## start

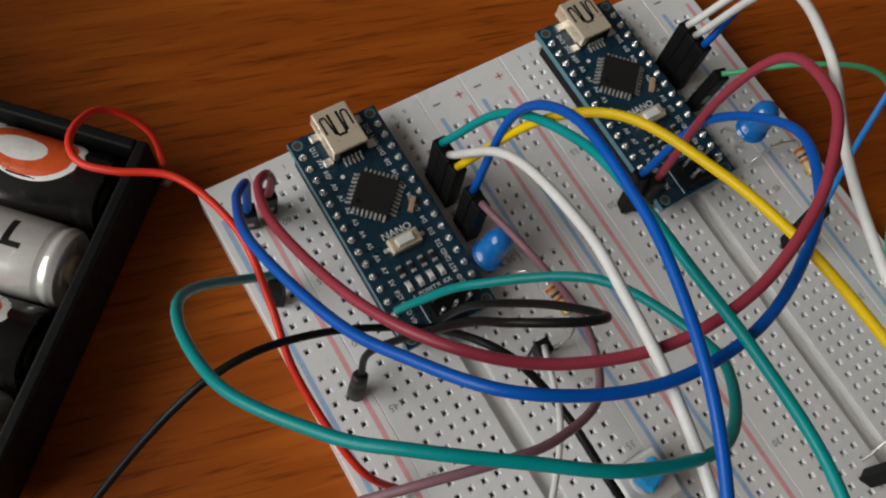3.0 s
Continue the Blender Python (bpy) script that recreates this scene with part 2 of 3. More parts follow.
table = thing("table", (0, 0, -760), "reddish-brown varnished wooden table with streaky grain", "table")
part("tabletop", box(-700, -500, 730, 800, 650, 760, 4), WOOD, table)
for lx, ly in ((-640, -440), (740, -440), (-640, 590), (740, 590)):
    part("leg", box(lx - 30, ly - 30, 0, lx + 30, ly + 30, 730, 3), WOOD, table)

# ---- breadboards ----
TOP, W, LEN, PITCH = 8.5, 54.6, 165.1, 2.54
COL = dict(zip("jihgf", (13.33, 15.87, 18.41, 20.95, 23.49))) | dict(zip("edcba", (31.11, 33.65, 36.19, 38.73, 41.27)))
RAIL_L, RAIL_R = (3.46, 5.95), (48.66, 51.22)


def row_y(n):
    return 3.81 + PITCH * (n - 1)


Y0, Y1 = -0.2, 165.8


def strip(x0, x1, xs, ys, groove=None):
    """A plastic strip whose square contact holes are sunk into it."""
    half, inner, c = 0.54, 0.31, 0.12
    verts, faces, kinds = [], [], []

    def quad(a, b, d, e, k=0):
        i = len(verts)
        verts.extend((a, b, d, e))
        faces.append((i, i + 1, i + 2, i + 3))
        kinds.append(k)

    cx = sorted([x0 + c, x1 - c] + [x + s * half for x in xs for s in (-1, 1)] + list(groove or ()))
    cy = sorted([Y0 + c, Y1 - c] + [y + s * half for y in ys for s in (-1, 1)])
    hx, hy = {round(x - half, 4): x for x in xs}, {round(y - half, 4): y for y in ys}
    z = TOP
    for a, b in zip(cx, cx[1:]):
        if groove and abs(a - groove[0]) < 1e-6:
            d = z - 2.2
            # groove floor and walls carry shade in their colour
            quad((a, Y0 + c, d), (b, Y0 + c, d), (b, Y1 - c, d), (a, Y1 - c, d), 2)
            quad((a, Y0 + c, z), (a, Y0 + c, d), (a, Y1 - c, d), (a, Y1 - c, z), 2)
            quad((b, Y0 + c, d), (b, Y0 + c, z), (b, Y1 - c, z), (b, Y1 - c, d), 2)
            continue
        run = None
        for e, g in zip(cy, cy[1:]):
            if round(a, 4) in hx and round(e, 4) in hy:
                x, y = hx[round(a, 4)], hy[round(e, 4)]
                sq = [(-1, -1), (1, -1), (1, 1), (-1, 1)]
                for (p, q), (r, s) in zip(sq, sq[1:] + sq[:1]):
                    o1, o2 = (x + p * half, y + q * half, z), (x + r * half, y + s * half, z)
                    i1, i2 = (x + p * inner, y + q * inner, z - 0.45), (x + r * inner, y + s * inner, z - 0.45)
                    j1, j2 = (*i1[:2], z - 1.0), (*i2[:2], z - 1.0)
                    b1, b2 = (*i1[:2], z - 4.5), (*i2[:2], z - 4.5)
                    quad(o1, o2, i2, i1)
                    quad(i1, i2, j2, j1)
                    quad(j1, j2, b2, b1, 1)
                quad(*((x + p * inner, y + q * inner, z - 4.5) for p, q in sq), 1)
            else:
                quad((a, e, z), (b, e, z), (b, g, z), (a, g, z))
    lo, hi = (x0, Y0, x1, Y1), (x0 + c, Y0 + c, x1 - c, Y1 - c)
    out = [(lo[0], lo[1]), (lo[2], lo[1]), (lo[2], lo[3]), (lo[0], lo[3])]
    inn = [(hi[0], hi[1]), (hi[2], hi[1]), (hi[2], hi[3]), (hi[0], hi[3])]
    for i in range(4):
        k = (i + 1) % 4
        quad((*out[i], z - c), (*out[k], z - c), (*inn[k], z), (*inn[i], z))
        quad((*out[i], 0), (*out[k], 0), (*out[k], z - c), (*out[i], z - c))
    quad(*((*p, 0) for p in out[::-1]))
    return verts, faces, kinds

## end

Would you reproduce the lines above, from the very first through the line containing "Y0, Y1 = -0.2, 165.8", exactly and without the pictures?

3.0 s
Continue the Blender Python (bpy) script that recreates this scene with part 2 of 3. More parts follow.
table = thing("table", (0, 0, -760), "reddish-brown varnished wooden table with streaky grain", "table")
part("tabletop", box(-700, -500, 730, 800, 650, 760, 4), WOOD, table)
for lx, ly in ((-640, -440), (740, -440), (-640, 590), (740, 590)):
    part("leg", box(lx - 30, ly - 30, 0, lx + 30, ly + 30, 730, 3), WOOD, table)

# ---- breadboards ----
TOP, W, LEN, PITCH = 8.5, 54.6, 165.1, 2.54
COL = dict(zip("jihgf", (13.33, 15.87, 18.41, 20.95, 23.49))) | dict(zip("edcba", (31.11, 33.65, 36.19, 38.73, 41.27)))
RAIL_L, RAIL_R = (3.46, 5.95), (48.66, 51.22)


def row_y(n):
    return 3.81 + PITCH * (n - 1)


Y0, Y1 = -0.2, 165.8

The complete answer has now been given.